The rising temperature of Brexit debates.
One indication of that came this week with a call from David Bannerman, a Conservative MEP, comparing people with “extreme EU loyalty” to jihadis who should have the Treason Act applied to them (he later deleted the tweet and replaced it with one referring to those “working undemocratically against UK through extreme EU loyalty”*). It’s easy to dismiss this as crankish raving, but we shouldn’t be too blasé. After all, it comes from an elected politician in a mainstream political party and, so far as I know, no senior member of that party has seen fit to disown it.
Perhaps more insidious, several Conservative MPs, including at least one former cabinet member, have publicly committed to funding the appeal of Darren Grimes against the decision by the Electoral Commission to fine him for breaking electoral law during the Referendum. One such, Nadine Dorries, did so in terms of the “need to expose institutional bias”. This (presumably) is a reference to repeated claims by Brexiters that the Electoral Commission is a partisan body, opposed to Brexit, and its judgments tainted as a result. As with similar claims about judges during the Gina Miller case this is very dangerous territory because it seeks to undermine rules and institutions by positioning them within a kind of cultural civil war for the political soul of the country.
Decisions have consequences.
This kind of rhetoric is growing in intensity precisely because the real choices and meanings of Brexit are now becoming unavoidable, with the ‘no deal’ discussions pointing them up in their starkest form. Ian Dunt has written an excellent detailed account of what such a scenario would look like for the availability of food. At its heart is the point – which I’ve also made on this blog from time to time – that the systems we take for granted are not there by some act of nature but by virtue of specific organizational and institutional arrangements. If we choose to exit them, then we cease to benefit from them. If we exit them abruptly and with no alternatives in place (which is what ‘no deal’ means) then we suffer the consequences immediately. Yet Patrick O’Flynn, the UKIP MEP, writes of these consequences in terms of the EU trying “to starve the UK into submission”.

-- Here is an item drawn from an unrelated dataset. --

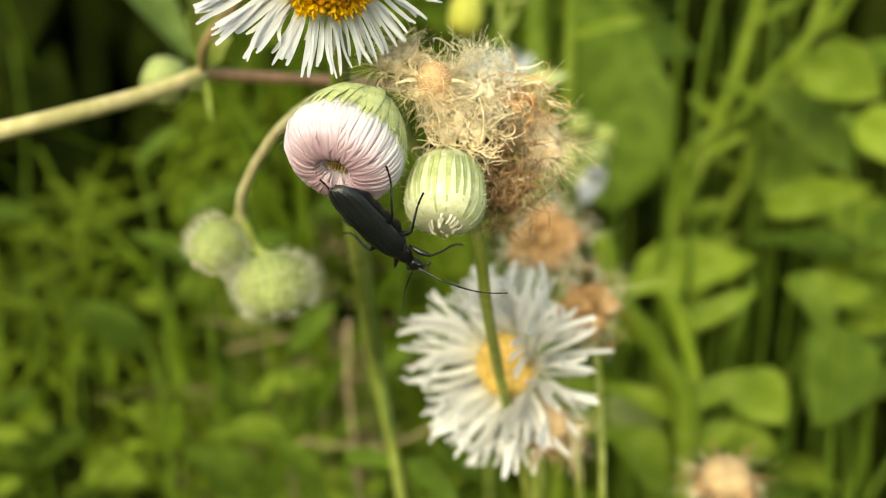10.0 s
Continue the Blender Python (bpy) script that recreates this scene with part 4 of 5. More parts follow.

The core proposition of this punishment narrative is that Britain could leave the EU and yet there would be no damaging consequences of doing so. Voters were told that claims to the contrary were Project Fear and, now, that they are punishment. The same proposition has been the guiding theme of the government’s approach to Brexit, as I argued in an article in Prospect this week.
A different and much more subtle inflection of the same idea can be found in calls for the EU to be more flexible, as, for example, in an article by the highly respected and pro-EU journalist Timothy Garton Ash, warning of the dangers of a Treaty of Versailles style humiliation. Similarly, also in The Guardian, Henry Newman, Director of Open Europe, argues for the EU to “see sense” about what no deal would mean for the EU, especially in terms of security and international relations.
I’m certainly not and never have been of the view that the EU can do no wrong (for that matter, I’m not sure that anyone is). It is an imperfect institution like all others. But I find it difficult to see what flexibility the EU could reasonably be expected to show in the face of the red lines put forward by the British government (nor is it very clear what this flexibility would consist of). The EU, like any multi-lateral organization, is and has to be rules-based or it will fall apart. That is so not least because, despite what some Brexiters claim, it is not and cannot act like a State.
Britain, prior to Brexit, understood that very well, and one way to understand the present situation is to imagine if it were not Britain but another country leaving. I do not think that in those circumstances many in Britain, and certainly not those of a Eurosceptic persuasion, would then be calling for special arrangements whereby that country could continue to have many membership benefits without accepting those rules it disliked. Which has been exactly the EU’s position, and signalled as such since long before the referendum.
The rejection of rules.
What links the various developments discussed in this piece is a lack of understanding, or simply a rejection, of a rules-based order. Whether in relation to the EU itself, or specific aspects such as the customs union, or the regulatory systems governing food standards, or the operation of judicial and quasi-judicial institutions such as the Electoral Commission, that rules-based order is treated as irrelevant or politicised as being at odds with the ‘will of the people’.
This, which is one of the commonalities between Brexit and Trumpism, is one of the defining features of populism as well as one of its greatest dangers. It is also fantastical, as is clear in the call from Brexiters that the way to escape EU rules is to embrace... WTO rules.
It is strange that Britain – a country whose attachment to rules, captured in the stereotype of our propensity to form orderly queues – should be in the grip of such a mood. It’s worth recalling the lines in Robert Bolt’s play A Man for All Seasons, set in another period when such a mood held sway, and dissent was deemed treason. Will Roper, the prospective son-in-law of Sir Thomas More, declares that he would cut down every law in England to get to the Devil. Thomas More replies:
“Oh? And when the last law was down, and the Devil turned round on you – where would you hide, Roper, the laws all being flat. This country’s planted thick with laws from coast to coast – man’s laws, not God’s – and if you cut them down – and you’re just the man to do it, do you really think you could stand upright in the winds that would blow then?”
On 6 July 1535 More was executed, having been found guilty of High Treason under the law which David Bannerman MEP, would like to see updated to cover those with “extreme EU loyalty”.🔷
*We might wonder what this means. I’m not aware of anyone working undemocratically against Brexit. The main call from those opposed to it is for another referendum, which is plainly a democratic way of working, whatever the other arguments – made cogently by Anand Menon - against it might be. Yet Brexiters insist that such calls do not respect democracy which might, were Bannerman’s proposals accepted, imply that to call for a vote would be treasonous.